Amahoro!
After a long journey that included a canceled flight and a two-hour 'night' in a hotel in Nairobi, I have finally made it back to Bujumbura, Burundi.
Can't say much now because I am using someone's computer quickly and we have to move on, but wanted to let you know I was here and to encourage you to check in for updates during my two-week stay.
Unlike previous visits I don't have conferences or seminars planned. The goal is to meet with people to talk about the process of reconciliation in this nation traumatized by ethnic conflict and still staggering under the weight of crushing poverty.
I was encouraged to find an open person next to me on my morning flight from Nairobi today, a flight that wouldn't have taken place had an airport strike Sunday not caused my flight to be canceled.
I had a great and very candid talk with this young woman who seemed to have an excellent grasp of the principles of forgiveness. I asked her if she was a student. She smiled and told me who she was.
She is a senior advisor to the president of Burundi, in charge of protocol. I'm always amazed at the youth of the people in positions of authority and influence in this country. Anyway, who knows what will come of this latest contact.
Just one of those little winks that convinces me i'm not alone.
Since then, I was able to hook up with Claude Nikondeha, whom I have known from a distance for years since being introduced by Brian McClaren. Claude, an advocate for the poor, is behind Amahoro, an organization that seeks to develop church leaders who can break out of convention and effectively live oiut faith in ways that engage today's world.
We really click and think in many of the same ways about faith and life.
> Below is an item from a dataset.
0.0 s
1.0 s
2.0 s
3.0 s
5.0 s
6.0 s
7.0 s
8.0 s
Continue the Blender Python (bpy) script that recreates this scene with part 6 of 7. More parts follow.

Claude introduced me to several friends, including one whose organization Help Channel is exactly the kind of homegrown effort that we are looking to learn from and walk with. I will be meeting up some more with Cassien later this week.
CHANGES
It's nice to be back here again. It is hard not to like the people here and the simple way of life. But one can feel the changes and the development that are happening here as the country slowly emerges and begins to taste the fruit of the peace it has maintained now for several years after 11 years of bloody conflict.
Not all of the changes are positive, though. One can sense the desire for the Western lifestyle that is so attractive and yet so destructive ultimately to the long-term development of countries like this.
When people are not used to hoping in their future, seeking rewards now becomes the sole driving force. Though many fiscal conservatives think that greed motivation is a good thing, it actually leads people to actions that will ultimately ruin true, healthy development in this society.
More on that later, but people like Claude are seeing the results of this short-term motivation and how it threatens the solid development efforts that people here have put in place for themselves.